Road and Track’s Jason Camisa is not only known as a huge BMW-fan, but also a proponent of manual transmissions. In his latest article he touches on the disappearing world of manual transmissions and its root cause.

Just last year, our own Hugo Becker talked about the “Obsolescence of Manual Transmissions – BMW M3/M4” and share some of his thoughts on the disappearing of those manual gearboxes.

But, we’ve reached a crossroads for manual transmission lovers, especially for high performance cars. The automatic and automated manual gearboxes are actually the appropriate choice. More so if the car is one that you intend to use on the track.
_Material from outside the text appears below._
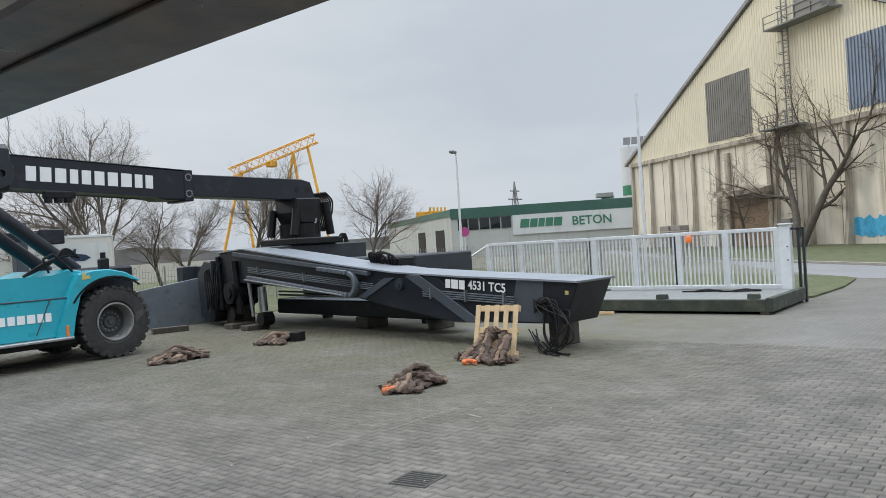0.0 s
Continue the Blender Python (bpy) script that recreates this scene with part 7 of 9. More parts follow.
def portal_crane():
    cr = thing("portal_crane", I4, "yellow lattice portal crane beyond the yard", "crane")
    b = bm_new()
    lattice(b, (103.0, 138.0, 20.3), (116.7, 124.2, 27.2), 2.0, 14, 0.13)
    part("girder", b, crane_yellow, cr)
    for p, q in (((112.9, 128.0, 24.2), (108.7, 130.5, 0)), ((112.9, 128.0, 24.2), (113.6, 125.0, 0)), ((115.1, 125.6, 25.4), (116.6, 121.0, 0)), ((104.7, 136.4, 20.6), (100.2, 139.5, 0)), ((104.7, 136.4, 20.6), (105.4, 134.0, 0))):
        b = bm_new()
        cyl(b, p, q, 0.32, 8)
        part("leg", b, crane_yellow, cr)
    b = bm_new()
    box(b, 108.5, 110.5, 130.6, 132.6, 21.2, 22.6, 0.2)
    part("trolley", b, crane_yellow, cr)
    b = bm_new()
    for x, y, z in ((98, 77, 6.0),):
        box(b, x, x + 5, y, y + 3, z, z + 1.4, 0.1)
        for k in range(5):
            box(b, x + k, x + k + 0.3, y - 0.2, y, z - 0.6, z + 2.0)
    part("roof_crane", b, crane_yellow, cr)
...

The newest automated manual gearboxes shift faster and more appropriately than almost any driver can accomplish with a manual gearbox. It rev matches on downshifts and always seems to be in the appropriate gear. And since the automation for the gearbox includes a level of intelligence (without the accompanying ‘red mist’) they won’t destroy themselves in an ill-chosen downshift from sixth to second on the track.

And yet in Europe there is no need for a manual option. What is different about European consumers that they eschew a manual gearbox for an automated transmission? Europeans grew up driving cars with manual transmissions coupled to fairly small engines. And there was nothing sporting about that proposition. In addition European cities seem to have denser traffic (at slower speeds) than most North American counterparts.


Here is an excerpt from Camisa’s article.

Despite the dimensional bloat, the number of manual-gearbox 3 Series sold annually in North America hasn’t decreased significantly in the last 25 years. Meanwhile, BMW’s best automatic has evolved from a miserable four-speed to a computer-controlled eight-speed that shifts faster than any human, accelerates quicker, and offers better fuel economy.

But as a result of the Germans’ single-minded quest to sell more cars, the brand is attracting incremental buyers who aren’t enthusiasts. In other words, the take rate is falling.